Functionally, the ability to send a stream of type UNSIGNED-BYTE into run-program and have it work correctly is severely limited, for reasons I don't understand. I tried gray streams, flexi-streams, fd streams, and a few other mechanisms, like you.
However, perusing run-program's source (for the fifth or sixth time), I noticed that there's an option :STREAM you can pass to output. Given that, I wondered if read-byte would work... and it did. For more performant work, one could determine how to get the length of a non-file stream and run READ-SEQUENCE on it.
(let*
;; Get random bytes
((proc-var (sb-ext:run-program "head" '("-c" "10" "/dev/urandom")
:search t
;; let SBCL figure out the storage type. This is what solved the problem.
:output :stream))
;; Obtain the streams from the process object.
(output (process-output proc-var))
(err (process-error proc-var)))
(values
;;return both stdout and stderr, just for polish.
;; do a byte read and turn it into a vector.
(concatenate 'vector
;; A byte with value 0 is *not* value nil. Yay for Lisp!

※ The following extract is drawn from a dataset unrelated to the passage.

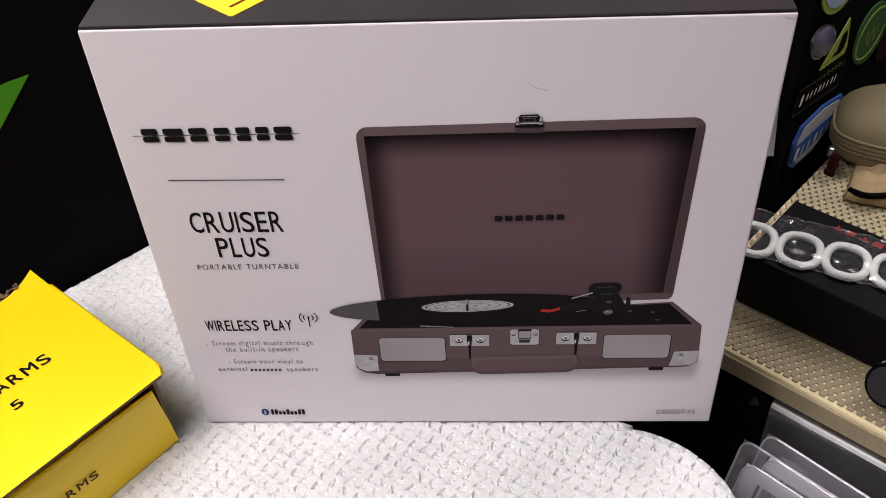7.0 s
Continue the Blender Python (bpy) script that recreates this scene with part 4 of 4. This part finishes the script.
def display_case():
    c = thing("equipment_case", at_case(0.216, 0.356, -0.75), "dark steel case with bright edging and black corner", "case")
    w, d = 0.62, 0.55
    part("case_body", box_bm(0.004, w, -0.0085, d, 0.0, 0.700, 0.003), M["steel_dark"], c)
    part("edge_strip", box_bm(0.1065, w, -0.0112, -0.0087, 0.6970, 0.7028, 0.0008), M["chrome"], c, "bright metal edge strip")
    part("corner_guard", box_bm(0.0, 0.106, -0.0110, 0.02, 0.40, 0.7030, 0.004), M["plastic_black"], c, "black corner guard")
    for z in (0.6945, 0.608):
        bm = disc(bmesh.new(), 0.0065, 0.0035, 0.0035, 20, Matrix.Translation((0.092, -0.0110, z)) @ pose(0, 0, 0, 90))
        part("rivet", bm, M["gloss_black"], c, "", True)
    part("board", box_bm(-0.002, w, -0.004, d, 0.7045, 0.7285, 0.003), M["board"], c, "beige board laid on the case")
    # Same beige board; its front colour is darkened to stand for shade.
    part("board_face", box_bm(-0.001, w, -0.0062, -0.0042, 0.7050, 0.7245, 0.0008), M["board_face"], c, "front edge of the beige board, colour darkened for shade")
    # Dark sheet added under the back mesh; it paints the shade in its holes.
    part("hole_shade_sheet", box_bm(0.003, w - 0.003, 0.150, d - 0.003, 0.7280, 0.7292, 0.0003), M["hole_shade"], c, "dark brown sheet standing in for shade in the liner's holes")
    # open rubber mesh: staggered pads joined by short bars
    liner = thing("mesh_liner", at_case(0.216, 0.356, -0.0213), "khaki and cream open-mesh rubber liner with a cut edge", "liner")
    verts, faces = [], []
    p, q = 0.0080, 0.0060
    rng = random.Random(2)
    cream, first = [], 0

    def block(x, y, hx, hy, z1, cut):
        k = len(verts)
        ring = [(-hx + cut, -hy), (hx - cut, -hy), (hx, -hy + cut), (hx, hy - cut), (hx - cut, hy), (-hx + cut, hy), (-hx, hy - cut), (-hx, -hy + cut)]
        for f, z in ((1.0, 0.0), (1.0, z1 * 0.75), (0.90, z1)):
            verts.extend([(x + u * f, y + v * f, z) for u, v in ring])
        for r in (0, 8):
            for i in range(8):
                faces.append((k + r + i, k + r + (i + 1) % 8, k + r + 8 + (i + 1) % 8, k + r + 8 + i))
        faces.append(tuple(k + 16 + i for i in range(8)))

    rows, cols = int(0.42 / q), int(0.40 / p)
    for j in range(rows):
        for i in range(cols):
            x = 0.004 + (i + 0.5 * (j % 2)) * p
            y = 0.002 + j * q
            tall = 0.0026 if y > 0.150 else 0.0013
            block(x, y, 0.0026 + 0.0002 * rng.random(), 0.0022 + 0.0002 * rng.random(), tall + 0.0003 * rng.random(), 0.0008)
            block(x + p / 4, y + q / 2, 0.0024, 0.0014, tall - 0.0001, 0.0002)
            block(x - p / 4, y + q / 2, 0.0024, 0.0014, tall - 0.0001, 0.0002)
            if y > 0.150:
                cream.extend(range(first, len(faces)))
            first = len(faces)
    behind = set(cream)
    for name, keep, mat, label in (("front_mesh", [f for i, f in enumerate(faces) if i not in behind], "liner", "khaki rubber mesh"), ("back_mesh", [f for i, f in enumerate(faces) if i in behind], "liner_cream", "cream rubber mesh")):
        used = sorted({i for f in keep for i in f})
        at = {v: k for k, v in enumerate(used)}
        me = bpy.data.meshes.new(name)
        me.from_pydata([verts[i] for i in used], [], [tuple(at[i] for i in f) for f in keep])
        me.materials.append(M[mat])
        ob = new(name, me)
        ob.parent = liner
        tagged(ob, label)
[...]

(loop for byte = (read-byte output nil)
while byte
collect byte))
;; repeat for stderr
(concatenate 'vector
(loop for byte = (read-byte err nil)
while byte
collect byte))))
If you're willing to use some external libraries, this can be done with babel-streams. This is a function I use to safely get content from a program. I use :latin-1 because it maps the first 256 bytes just to the characters. You could remove the octets-to-string and have the vector.
If you wanted stderr as well, you could use nested 'with-output-to-sequence' to get both.
(defun safe-shell (command &rest args)
(octets-to-string
(with-output-to-sequence (stream :external-format :latin-1)
(let ((proc (sb-ext:run-program command args :search t :wait t :output stream)))
(case (sb-ext:process-status proc)
(:exited (unless (zerop (sb-ext:process-exit-code proc))
(error "Error in command")))
(t (error "Unable to terminate process")))))
:encoding :latin-1))
Paul Nathan already gave a pretty complete answer as to how to read I/O from a program as binary, so I'll just add why your code didn't work: because you explicitely asked SBCL to interpret the I/O as a string of UTF-8 characters, using with-{in,out}put-to-string
.
Also, I'd like to point that you don't need to go as far as run-program
's source code to get to the solution. It's clearly documented in SBCL's manual.